Als ich so alt war wie mein Bruder zum Zeitpunkt des „Kaninchenvorfalls“, war ich im Sommer bei Verwandten auf dem Bauernhof. Da habe ich dann bei Hausschlachtung zugesehen. Mitbekommen, was alles aus dem Schwein gemacht wurde. Mich hat es nicht traumatisiert, ich fand es faszinierend. Selbstverständlich haben wird die Kühe im Stall gestreichelt und auch die Schweine (wobei man bei denen immer etwas aufpassen musste). Die frische Mettwurst hat mir hinterher trotzdem geschmeckt. Vielleicht auch, weil ich wusste, woher sie kommt. Respekt vor etwas kann auch über den Tod hinaus gehen. Das ich Projekte wie „Meine kleine Farm“ für gut heiße, ist kein Geheimnis.

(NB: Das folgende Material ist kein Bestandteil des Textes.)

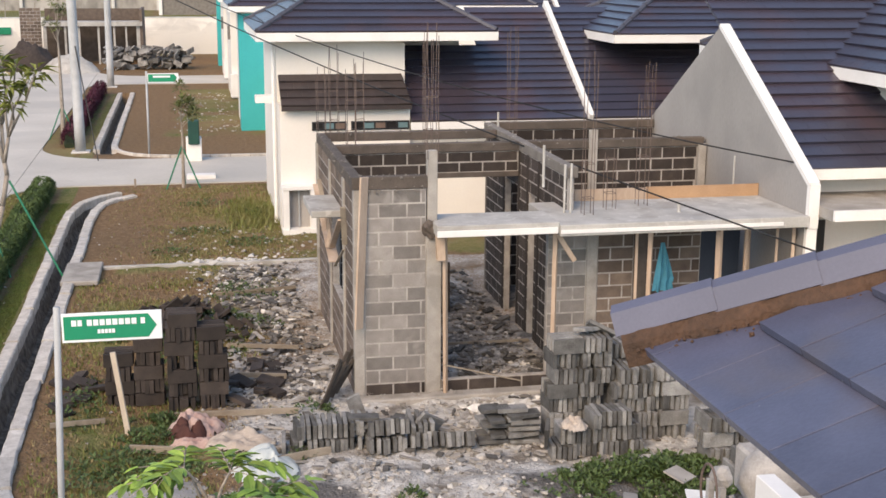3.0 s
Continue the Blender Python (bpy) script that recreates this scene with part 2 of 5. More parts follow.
def height(x, y):
    if -3.3 < x < 1 and 11.5 < y < 34 and drain_dist(x, y) < 0.34:
        return -0.55
    if -3.3 < x < -1.5 and 40.8 < y < 60.5 and drain_dist(x, y, DRAIN2) < 0.34:
        return -0.5
    z = 0.0
    if -2.2 < x < 10 and 10.5 < y < 35:
        z += 0.035 * fbm(x, y, 1.1) + 0.02 * fbm(x, y, 5.0, 3.0)
        lot = smoothstep(-0.2, 1.2, x) * smoothstep(26, 24, y)
        z += lot * 0.05 * fbm(x, y, 2.3, 7.0)
        z += bump_hill(x, y, 2.2, 11.35, 1.7, 0.95, 0.27) * (1 + 0.9 * fbm(x, y, 1.5, 1.0) + 0.35 * fbm(x, y, 5.0, 4.0))
        z += 0.07 * max(0.0, fbm(x, y, 1.9, 9.0)) * smoothstep(0.6, 1.4, x) * smoothstep(15.5, 14.2, y)
        z += bump_hill(x, y, 2.0, 13.6, 0.6, 0.5, 0.10) + bump_hill(x, y, 3.4, 13.3, 1.0, 0.8, 0.12)
        z += bump_hill(x, y, -0.2, 20.2, 1.4, 1.0, 0.34) + bump_hill(x, y, 4.6, 15.6, 0.7, 0.5, 0.14)
        z *= smoothstep(0.35, 0.7, drain_dist(x, y)) if x < -1 else 1.0
        z *= 1 - smoothstep(33.5, 34.5, y)
    elif x < -4.7:
        z = -0.03
    return z


def steps(*stretches):
    out = []
    for a, b, s in stretches:
        k = max(1, round((b - a) / s))
        out += [a + (b - a) * i / k for i in range(k)]
    return out + [stretches[-1][1]]


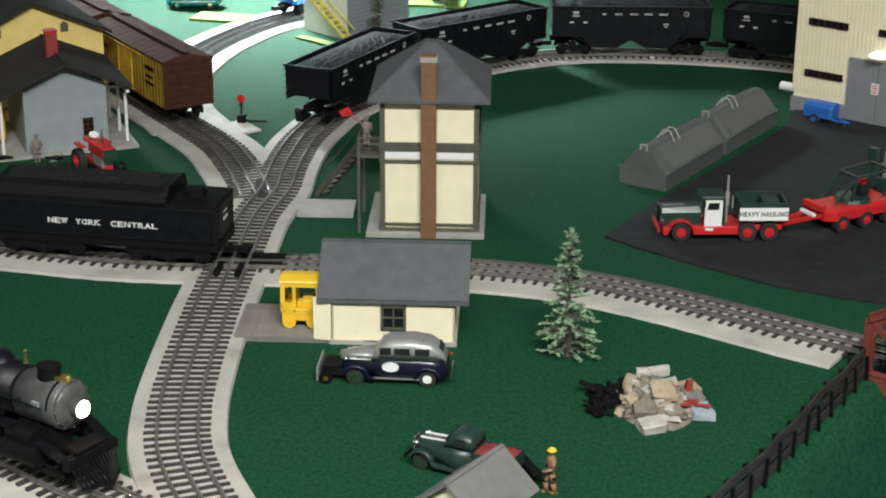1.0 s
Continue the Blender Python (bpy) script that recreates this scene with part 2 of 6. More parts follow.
BRANCH = Line([(-0.1689, 1.8097), (-0.1808, 1.8811), (-0.2051, 1.9662), (-0.2333, 2.046), (-0.2781, 2.1264), (-0.3442, 2.2375), (-0.4223, 2.3727), (-0.5228, 2.5437), (-0.6535, 2.7649)])
FARLOOP = Line([(-0.2781, 2.1264), (-0.3197, 2.232), (-0.3398, 2.3526), (-0.3268, 2.4833), (-0.2916, 2.604), (-0.2292, 2.7246), (-0.1357, 2.8302), (-0.01005, 2.9458), (0.2011, 3.0966)])
NEARLINE = Line([(-0.9551, 1.60), (-0.7038, 1.465), (-0.5027, 1.352), (-0.3269, 1.2339), (-0.2709, 1.1879), (-0.2011, 1.128), (-0.1508, 1.078), (-0.1005, 1.000)])


# ---- ground, river, hall ----
SHORE = [(-0.2038, 0.30572), (0.1019, 0.73373), (0.3057, 1.0802), (0.3959, 1.2193), (0.5169, 1.394), (0.642, 1.5286), (0.7678, 1.6616), (0.9477, 1.9232), (1.08, 2.1146), (1.274, 2.4458), (1.631, 3.0572), (2.242, 4.2801)]


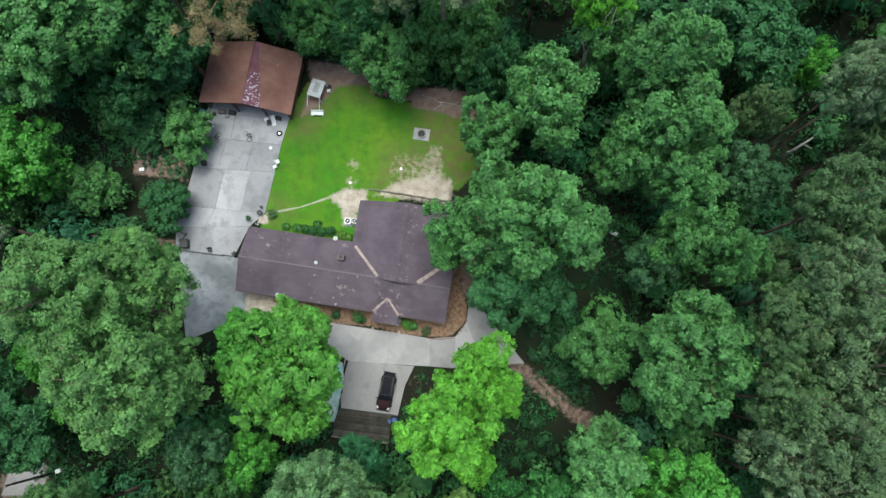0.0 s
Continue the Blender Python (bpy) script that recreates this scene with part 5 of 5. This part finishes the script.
pot(-36.7, 25.7, 0.48, 0.5, DARK, "wide black tub on the edge of the driveway")
pot(-36.6, 27.0, 0.22, 0.3, DARK, "small black pot on the edge of the driveway")
pot(-28.05, 20.1, 0.22, 0.35, DARK, "small black pot on the driveway")
pot(-28.15, 19.3, 0.38, 0.55, DARK, "round black pot on the driveway")
pot(-29.5, 18.4, 0.40, 0.4, STEEL, "grey metal tub on the driveway", "deep")
pot(-28.3, 17.8, 0.22, 0.3, WHITE, "small white pot by the house corner")
pot(-40.2, 24.6, 0.55, 0.5, TERRA, "brown planter on bare soil", "deep", 0.0)
pot(-42.0, 25.8, 0.4, 0.4, TERRA, "terracotta pot on bare soil", "mid", 0.0)
for x, y, r in ((-16.4, 24.45, 0.22), (-9.65, 26.9, 0.2), (-36.3, 31.2, 0.16), (-27.9, 28.6, 0.24)):
    solid("bucket_lid", tube(r, r * 0.9, 0.12, 0, 0, 0, 18), WHITE, pose(x, y, 0.062 if x < -27 else 0.0), "round white plastic lid lying on the ground", "lid", "lids lying about")


def tyre(x, y, R=0.36, z=0.06, label="car tyre lying flat on the driveway"):
    t = thing("tyre", pose(x, y, z), label, "tyre", "tyres about the yard")
    bm = bmesh.new()
    n, m = 20, 8
    vs = [[bm.verts.new(((R - 0.12 + 0.12 * math.cos(b)) * math.cos(a), (R - 0.12 + 0.12 * math.cos(b)) * math.sin(a), 0.12 + 0.12 * math.sin(b))) for b in [2 * math.pi * j / m for j in range(m)]] for a in [2 * math.pi * i / n for i in range(n)]]
    for i in range(n):
        for j in range(m):
            bm.faces.new((vs[i][j], vs[(i + 1) % n][j], vs[(i + 1) % n][(j + 1) % m], vs[i][(j + 1) % m]))
    part("tread", bm, RUBBER, t)
    part("rim", tube(R * 0.45, R * 0.45, 0.1, 0, 0, 0.02, 14), CHROME, t, "bright metal rim")


tyre(-26.9, 30.75, 0.42)
tyre(-45.6, 26.5, 0.55, 0.0, "large tyre lying on bare soil")
tyre(-46.4, 27.3, 0.4, 0.0, "old tyre lying on bare soil")


def bicycle(x, y, turn, label, s=1.0):
    """Lying on its side."""
    b = thing("bicycle", pose(x, y, 0.09, 0, 0, turn) @ Matrix.Scale(s, 4), label, "bicycle")
    for u in (-0.5, 0.5):
        bm = bmesh.new()
        n = 18
        for i in range(n):
            a, c = 2 * math.pi * i / n, 2 * math.pi * (i + 1) / n
            rod(bm, (u + 0.33 * math.cos(a), 0.33 * math.sin(a), 0.03), (u + 0.33 * math.cos(c), 0.33 * math.sin(c), 0.03), 0.03, 0.03, 5)
        part("wheel", bm, RUBBER, b)
    bm = bmesh.new()
    for p, q in (((-0.5, 0), (-0.1, 0.45)), ((-0.5, 0), (0.0, 0.0)), ((0.0, 0.0), (-0.1, 0.45)), ((0.0, 0.0), (0.38, 0.5)), ((-0.1, 0.45), (0.38, 0.5)), ((0.38, 0.6), (0.5, 0))):
        rod(bm, (*p, 0.05), (*q, 0.05), 0.03, 0.03, 6)
    part("frame", bm, DARK, b)
    part("saddle", box(0.26, 0.14, 0.08, -0.12, 0.54, 0.0, 0.03), DARK, b)
    bm = bmesh.new()
    rod(bm, (0.22, 0.64, 0.04), (0.55, 0.62, 0.08), 0.02)
    part("handlebar", bm, STEEL, b)


bicycle(-31.3, 30.0, -50, "dark bicycle lying on the driveway")
bicycle(-35.4, 29.6, 80, "small dark bicycle lying on the driveway", 0.9)


def chair(x, y, turn, mat, label, z=0.06):
    c = thing("garden_chair", pose(x, y, z, 0, 0, turn), label, "chair", "garden chairs")
    part("seat", box(0.55, 0.5, 0.05, 0, 0, 0.4, 0.02), mat, c)
    part("backrest", box(0.55, 0.06, 0.5, 0, 0.27, 0.43, 0.02), mat, c)
    for u in (-0.24, 0.24):
        for v in (-0.21, 0.21):
            part("leg", box(0.05, 0.05, 0.41, u, v, 0, 0.005), mat, c)


chair(-34.2, 13.7, 20, DARK, "black garden chair at the edge of the driveway")
chair(-30.9, 13.4, -60, DARK, "black garden chair by the house wall")
chair(-26.9, 25.9, 35, WHITE, "white plastic chair by the lawn edge")
chair(-26.6, 26.6, 120, WHITE, "white plastic chair by the lawn edge")
chair(-28.4, 32.0, 10, DARK, "dark folding chair in front of the garage")

# wheeled bin and boards at the south-west corner of the pad
b = thing("wheeled_bin", pose(-37.6, 14.3, 0.06, 0, 0, 12), "dark grey wheeled bin beside the driveway", "bin")
part("body", box(0.95, 1.1, 1.0, 0, 0, 0.05, 0.05, 0, None, 1.08), DARK, b)
part("lid", box(1.05, 1.2, 0.08, 0, 0, 1.05, 0.03), DARK, b)
for s in (-0.45, 0.45):
    bm = tube(0.13, 0.13, 0.08, 0, 0, -0.04, 12)
    bmesh.ops.transform(bm, matrix=pose(s, 0.5, 0.13, 0, 90, 0), verts=bm.verts)
    part("wheel", bm, RUBBER, b)
for x, y, t, L in ((-38.6, 15.9, -20, 1.9), (-38.0, 15.4, 60, 1.1), (-35.3, 13.3, -3, 6.2), (-31.9, 13.2, -6, 1.4)):
    solid("timber", box(L, 0.12, 0.12, 0, 0, 0, 0.01), DARK, pose(x, y, 0.062, 0, 0, t), "dark length of timber lying on the driveway", "timber", "timbers on the driveway")

# garage contents seen under the front gable
solid("sheet_of_board", box(0.55, 1.5, 0.06, 0, 0, 0, 0.01), WHITE, pose(-28.0, 32.6, 0.07, 0, 0, 18), "white board leaning at the garage front", "board")
solid("storage_chest", box(0.9, 0.6, 0.6, 0, 0, 0, 0.04), DARK, pose(-33.8, 33.25, 0.062, 0, 0, -6), "dark storage chest under the garage eave", "chest")
solid("storage_chest", box(1.0, 0.6, 0.5, 0, 0, 0, 0.04), OLD_WOOD, pose(-35.3, 33.3, 0.062, 0, 0, 4), "weathered wooden chest under the garage eave", "chest")
solid("tool_box", box(0.7, 0.4, 0.35, 0, 0, 0, 0.03), STEEL, pose(-34.5, 32.7, 0.062, 0, 0, 25), "grey steel tool box before the garage", "box")
solid("rubbish_sack", box(0.7, 0.6, 0.5, 0, 0, 0, 0.16, 0, None, 0.7), DARK, pose(-36.4, 32.9, 0.062, 0, 0, 10), "black sack at the corner of the garage", "sack")
solid("rubbish_sack", box(0.6, 0.7, 0.45, 0, 0, 0, 0.16, 0, None, 0.7), DARK, pose(-36.8, 32.3, 0.062, 0, 0, 50), "black sack at the corner of the garage", "sack")
solid("storage_crate", box(0.8, 0.5, 0.4, 0, 0, 0, 0.03), DARK, pose(-27.3, 32.9, 0.062, 0, 0, -12), "dark plastic crate at the garage front", "crate")
solid("white_box", box(0.5, 0.5, 0.5, 0, 0, 0, 0.03), WHITE, pose(-28.9, 32.5, 0.062, 0, 0, 30), "white box at the garage front", "box")
solid("cool_box", box(0.5, 0.4, 0.4, 0, 0, 0, 0.03), WHITE, pose(-20.7, 37.4, 0, 0, 0, 20), "white cool box beside the metal stand", "box")
solid("rubbish_sack", box(0.6, 0.6, 0.5, 0, 0, 0, 0.15), DARK, pose(-20.7, 38.0, 0, 0, 0, 20), "black sack beside the metal stand", "sack")

# low timber edging behind the rear wing
e = thing("retaining_edge", pose(0, 0, 0), "low dark timber edging behind the house", "edging")
me = from_bm("sleeper", box(1.9, 0.18, 0.28, 0, 0, 0, 0.02), OLD_WOOD)
for i in range(6):
    k = part("sleeper", me, None, e)
    k.matrix_basis = pose(-12.6 + i * 1.93, 23.6 - i * 0.17, 0, 0, 0, -5 + 1.5 * math.sin(i * 5))
# curved stone edging of the front bed
e = thing("bed_edging", pose(0, 0, 0), "dark brick edging of the planting bed", "edging")
me = from_bm("edging_brick", box(0.42, 0.12, 0.16, 0, 0, 0, 0.015), BRICK)
edge = [(-4.2, 4.3), (-2.4, 4.25), (-1.0, 4.55), (0.0, 5.3), (0.55, 6.3), (0.65, 7.6), (0.55, 9.2)]
for (x0, y0), (x1, y1) in zip(edge, edge[1:]):
    L = math.hypot(x1 - x0, y1 - y0)
    for j in range(int(L / 0.44)):
        q = (j + 0.5) / int(L / 0.44)
        k = part("edging_brick", me, None, e)
        k.matrix_basis = pose(x0 + (x1 - x0) * q, y0 + (y1 - y0) * q, 0.0, 0, 0, math.degrees(math.atan2(y1 - y0, x1 - x0)))

# planting along the front
nr = np.random.default_rng(4)
for i, (x, y, H, R, hue) in enumerate([(-13.6, 6.3, 1.1, 0.8, "mid"), (-12.9, 6.0, 0.9, 0.6, "deep"), (-7.0, 5.9, 1.2, 0.9, "bright"), (-6.1, 5.7, 1.0, 0.7, "mid"), (-4.4, 5.2, 0.7, 0.7, "olive"), (-16.4, 6.4, 0.9, 0.7, "deep"),
                                        (-16.9, 17.0, 0.8, 0.8, "yellow"), (-15.9, 16.8, 0.8, 0.7, "yellow"), (-20.6, 17.2, 1.0, 0.7, "deep"), (-18.2, 17.4, 1.4, 0.7, "deep"), (-21.6, 17.5, 1.0, 0.8, "deep"), (-22.9, 17.6, 0.8, 0.7, "mid"), (-19.4, 17.3, 1.1, 0.8, "deep"), (-24.4, 17.7, 0.6, 0.6, "mid"), (-20.2, 18.3, 0.5, 0.7, "mid"), (-26.4, 19.2, 0.7, 0.8, "olive")]):
    n = 220
    d = unit(nr.normal(size=(n, 3)) + np.array([0, 0, 0.5]))
    pos = np.array([0, 0, H * 0.5]) + d * np.array([R, R, H * 0.5]) * nr.uniform(0.6, 1.05, (n, 1))
    pos[:, 2] = np.maximum(pos[:, 2], 0.04)
    ob = thing("shrub", pose(x, y, 0), "small rounded shrub beside the house wall", "shrub", "shrubs by the house")
    c = part("foliage", spray_mesh("foliage", sprays(nr, pos, unit(d + 0.4 * nr.normal(size=(n, 3))), np.full(n, 0.22), np.full(n, 0.17)), LEAF), None, ob)
    c.color = (*HUE[hue], 1)
    bm = bmesh.new()
    for q in range(3):
        rod(bm, (0, 0, -0.03), (0.4 * R * math.cos(q * 2.1), 0.4 * R * math.sin(q * 2.1), H * 0.6), 0.03, 0.01, 5)
    part("stem", from_bm("stem", bm, BARK), None, ob)
for x, y in ((-11.4, 5.0), (-7.9, 4.8)):
    solid("porch_urn", tube(0.12, 0.18, 0.4, 0, 0, 0, 14), STONE, pose(x, y, 0.06), "pale stone urn beside the porch step", "urn", "urns by the porch")

# clutter among the trees to the west
for x, y, t, L in ((-44.3, 25.7, 35, 3.0), (-43.8, 25.2, 28, 3.2), (-44.9, 24.6, 8, 1.6)):
    solid("board", box(L, 0.28, 0.06, 0, 0, 0, 0.01), OLD_WOOD, pose(x, y, 0, 0, 0, t), "grey board lying on bare soil", "board", "boards on bare soil")
solid("white_crate", box(0.7, 0.5, 0.45, 0, 0, 0, 0.03), WHITE, pose(-45.2, 24.2, 0, 0, 0, 12), "white crate lying among the trees", "crate")
solid("garden_table", box(1.1, 0.9, 0.7, 0, 0, 0, 0.1), WHITE, pose(-44.7, 38.2, 0, 0, 0, 12), "white covered table under the trees", "table")
for x, y, t in ((18.1, 35.5, 10), (19.4, 20.0, -20)):
    solid("white_drum", box(1.0, 0.6, 0.6, 0, 0, 0, 0.08), WHITE, pose(x, y, 0, 0, 0, t), "white tank lying under the trees", "tank")
f = thing("wire_fence", pose(-39.6, 14.2, 0, 0, 0, 177), "low dark rail fence running into the trees", "fence")
for i in range(6):
    part("post", box(0.1, 0.1, 1.1, i * 2.0, 0, 0, 0.01), OLD_WOOD, f)
for z in (0.5, 0.95):
    part("rail", box(10.1, 0.05, 0.1, 5.0, 0.06, z, 0.005), OLD_WOOD, f)

# pole and lot in the south-west
p = thing("utility_pole", pose(-50.2, -16.2, 0), "tall dark wooden utility pole", "pole")
part("shaft", tube(0.17, 0.12, 9.0, 0, 0, -0.05, 10), DARK, p)
part("crossarm", box(1.8, 0.1, 0.12, 0, 0, 8.3, 0.01, 40), OLD_WOOD, p)
solid("white_cabinet", box(0.7, 0.5, 0.9, 0, 0, 0, 0.03), WHITE, pose(-49.3, -15.8, 0, 0, 0, 25), "white metal cabinet at the foot of a pole", "cabinet")
solid("lot_pavement", prism([(-56.5, -19.5), (-51, -19), (-51.4, -14.8), (-55.8, -14.5)], -0.05, 0.03), DRIVE, pose(0, 0, 0), "pale patch of concrete among the trees", "pavement", kind="structure")

# fallen branches at the wood's edge
for i, (x, y, t, L) in enumerate([(-6.2, 37.2, -20, 3.2), (-3.4, 36.6, -8, 4.0), (-0.6, 36.2, 12, 2.8), (-5.0, 36.2, 30, 2.0), (-17.6, 40.4, -4, 2.6)]):
    b = thing("fallen_branch", pose(x, y, 0, 0, 0, t), "pale bare branch lying on bare soil", "branch", "fallen branches")
    bm = bmesh.new()
    rod(bm, (-L / 2, 0, 0.07), (0, 0.12, 0.09), 0.08, 0.07, 6)
    rod(bm, (0, 0.12, 0.09), (L / 2, -0.1, 0.06), 0.07, 0.03, 6)
    part("stem", from_bm("stem", bm, DEAD_BARK, True), None, b)
    bm = bmesh.new()
    rod(bm, (0, 0.12, 0.09), (L * 0.3, 0.7, 0.05), 0.04, 0.015, 5)
    part("twig", from_bm("twig", bm, DEAD_BARK, True), None, b)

Bei der Schlachtung der Kaninchen habe ich überings, aber das weiß mein Bruder bis heute nicht, assistiert. Für mich war es auch kein Mord und mein Großvater entsprechend kein Mörder, sondern der natürliche Lauf der Dinge. Der endete in diesem Fall für die Kaninchen im Ofen, zusammen mit Zwiebeln und Rotwein. Geschmeckt hat das wiederum auch meinem Bruder. Ob man in dem Alter schon Gerichten serviert bekommen sollte, die zumindest noch Restalkohol enthalten können, ist dann wieder ein ganz anderes Thema.